Floyd County Jail is partnering with the local National Association on Mental Illness chapter to provide mental health services to their inmates.
The mental health of inmates has been a longstanding concern over the last 10 years, since the closing of Northwest Georgia Regional Hospital in 2011.
Thanks to a $5.2 million earmark in the 2017 special purpose, local option sales tax package, the sheriff’s office has been able to completely renovate the jail medical wing and begin on the new mental health unit.
Work began in January in block W10 in Side Five. The unit will have approximately 60 beds and house mentally ill inmates and arrestees who are coming down from drugs.
“This way they’ll be housed closer to the medical unit if there’s any complications,” said Maj. Allen Pledger, the jail administrator.
Pledger and Sheriff Dave Roberson are working closely with NAMI Rome President Jim Moore and Program Director Bonnie Moore to set up group therapy and support group discussions for the inmates.
First, they plan to start a NAMI Connection recovery support group.
“We haven’t worked out all the logistics, such as what day and how often, but that’ll be upcoming,” Jim Moore said. “The support group is going to address individual issues that are bugging them that are mental health related, and how to live in recovery following release.”
NAMI Connection meetings usually last about an hour and a half and are facilitated by a “peer” — someone who also struggles with mental illness. They’re still trying to figure out who will lead the support groups when the time comes.
Pledger said local Alcoholics Anonymous and Narcotics Anonymous groups also will be coming in to talk to inmates who struggle with addiction.
All inmates also will go through the jail’s new FREED, Floyd Re-Entry Education and Discharge, program. Pledger said FREED helps inmates readjust to normal life following release with the goal of reducing recidivism.

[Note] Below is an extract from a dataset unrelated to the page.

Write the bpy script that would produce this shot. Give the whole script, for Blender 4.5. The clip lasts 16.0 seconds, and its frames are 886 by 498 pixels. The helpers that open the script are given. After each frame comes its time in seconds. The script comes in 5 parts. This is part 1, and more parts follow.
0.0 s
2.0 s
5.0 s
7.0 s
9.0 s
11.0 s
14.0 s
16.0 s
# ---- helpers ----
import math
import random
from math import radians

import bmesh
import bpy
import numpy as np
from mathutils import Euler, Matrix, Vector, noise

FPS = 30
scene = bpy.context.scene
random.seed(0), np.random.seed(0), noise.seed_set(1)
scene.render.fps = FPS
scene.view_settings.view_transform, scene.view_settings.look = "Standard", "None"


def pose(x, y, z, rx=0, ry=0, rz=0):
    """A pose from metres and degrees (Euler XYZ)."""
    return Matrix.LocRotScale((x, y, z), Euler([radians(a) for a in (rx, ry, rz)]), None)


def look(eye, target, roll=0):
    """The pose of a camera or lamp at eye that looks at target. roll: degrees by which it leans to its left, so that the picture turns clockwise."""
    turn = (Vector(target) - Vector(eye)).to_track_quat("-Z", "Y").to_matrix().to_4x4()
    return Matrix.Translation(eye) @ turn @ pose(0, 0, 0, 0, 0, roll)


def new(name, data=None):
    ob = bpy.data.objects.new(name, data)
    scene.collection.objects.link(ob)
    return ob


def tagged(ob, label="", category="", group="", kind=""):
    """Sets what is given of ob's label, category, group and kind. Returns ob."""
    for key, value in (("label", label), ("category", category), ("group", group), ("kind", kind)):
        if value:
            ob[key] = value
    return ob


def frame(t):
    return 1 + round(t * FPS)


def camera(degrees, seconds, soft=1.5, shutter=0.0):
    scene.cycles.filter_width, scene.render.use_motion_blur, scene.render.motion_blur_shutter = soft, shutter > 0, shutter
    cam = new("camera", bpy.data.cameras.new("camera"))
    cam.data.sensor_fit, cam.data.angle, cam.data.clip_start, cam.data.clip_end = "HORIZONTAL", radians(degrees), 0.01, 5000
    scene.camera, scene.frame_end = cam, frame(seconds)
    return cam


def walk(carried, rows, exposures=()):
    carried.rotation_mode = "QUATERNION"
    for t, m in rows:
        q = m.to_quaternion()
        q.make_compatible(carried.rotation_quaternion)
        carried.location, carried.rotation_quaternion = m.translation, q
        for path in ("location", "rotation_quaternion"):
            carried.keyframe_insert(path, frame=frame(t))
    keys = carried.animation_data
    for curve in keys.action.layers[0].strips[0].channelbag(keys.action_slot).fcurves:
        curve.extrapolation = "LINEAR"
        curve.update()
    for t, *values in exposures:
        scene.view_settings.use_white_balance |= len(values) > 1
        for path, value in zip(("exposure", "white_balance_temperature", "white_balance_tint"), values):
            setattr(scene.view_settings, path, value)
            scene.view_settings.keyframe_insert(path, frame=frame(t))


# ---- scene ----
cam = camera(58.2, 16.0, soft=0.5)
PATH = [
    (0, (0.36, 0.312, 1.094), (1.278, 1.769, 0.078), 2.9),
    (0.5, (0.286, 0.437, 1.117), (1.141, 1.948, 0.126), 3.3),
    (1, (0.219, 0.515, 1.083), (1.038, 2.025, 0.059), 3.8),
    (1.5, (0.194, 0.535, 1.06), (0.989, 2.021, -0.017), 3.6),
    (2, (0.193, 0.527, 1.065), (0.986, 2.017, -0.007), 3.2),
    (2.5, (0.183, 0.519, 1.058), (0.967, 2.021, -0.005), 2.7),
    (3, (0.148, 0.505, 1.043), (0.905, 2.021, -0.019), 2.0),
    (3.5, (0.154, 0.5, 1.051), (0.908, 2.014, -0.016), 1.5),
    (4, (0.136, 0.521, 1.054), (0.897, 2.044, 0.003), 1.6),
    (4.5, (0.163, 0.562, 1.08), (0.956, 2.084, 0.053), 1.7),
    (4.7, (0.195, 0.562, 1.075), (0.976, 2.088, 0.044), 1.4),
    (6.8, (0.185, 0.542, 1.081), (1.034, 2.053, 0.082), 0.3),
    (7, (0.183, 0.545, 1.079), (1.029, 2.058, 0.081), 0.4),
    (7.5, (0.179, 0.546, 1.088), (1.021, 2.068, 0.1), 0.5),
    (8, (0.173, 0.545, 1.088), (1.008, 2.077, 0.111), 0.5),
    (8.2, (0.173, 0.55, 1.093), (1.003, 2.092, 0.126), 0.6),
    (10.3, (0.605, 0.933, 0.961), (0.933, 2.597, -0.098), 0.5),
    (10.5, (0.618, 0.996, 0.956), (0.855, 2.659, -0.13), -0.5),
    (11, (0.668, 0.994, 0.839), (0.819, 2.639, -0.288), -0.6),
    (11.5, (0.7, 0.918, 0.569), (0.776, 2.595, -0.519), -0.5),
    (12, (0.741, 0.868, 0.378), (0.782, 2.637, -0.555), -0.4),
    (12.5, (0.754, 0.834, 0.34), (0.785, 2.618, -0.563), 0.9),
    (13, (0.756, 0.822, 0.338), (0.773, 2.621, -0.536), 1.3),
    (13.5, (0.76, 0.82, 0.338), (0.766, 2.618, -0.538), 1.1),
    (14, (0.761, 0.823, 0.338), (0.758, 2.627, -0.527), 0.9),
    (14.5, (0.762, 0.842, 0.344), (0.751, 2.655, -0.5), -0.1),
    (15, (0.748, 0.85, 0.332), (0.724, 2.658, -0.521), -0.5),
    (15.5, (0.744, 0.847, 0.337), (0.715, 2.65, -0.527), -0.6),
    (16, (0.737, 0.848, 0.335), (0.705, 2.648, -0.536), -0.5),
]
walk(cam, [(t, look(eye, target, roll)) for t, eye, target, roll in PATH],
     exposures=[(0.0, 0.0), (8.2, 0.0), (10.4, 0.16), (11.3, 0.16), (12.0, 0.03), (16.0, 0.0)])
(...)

Offender Unit Manager Jen Cronan explained that they actually have a mental health discharge planner who works with each inmate who is released from the unit.
Before release, the planner works with the offender to make sure they have housing and, if they are unemployed, to get benefits such as food stamps.
“Those benefits stop when they come to jail so we need to work to get them restarted when they leave,” Cronan said.
One of the most important items on the discharge checklist is making sure they have a picture ID so they can go to local facilities such as Highland River Center to keep up with their mental health services.
Construction on the mental health unit is on track to finish sometime in June, according to Pledger.
Block W10 will house the more severe cases and W8 will house arrestees who are inebriated and need to come down from any drugs or alcohol.
“They’ve totally gutted W10 and they’re doing a complete remodel with the mental health beds,” Pledger said. “We’re widening the doors in W9 to meet code and be ready for the less severe cases.”
Block W7 will be used as a space for the support group meetings.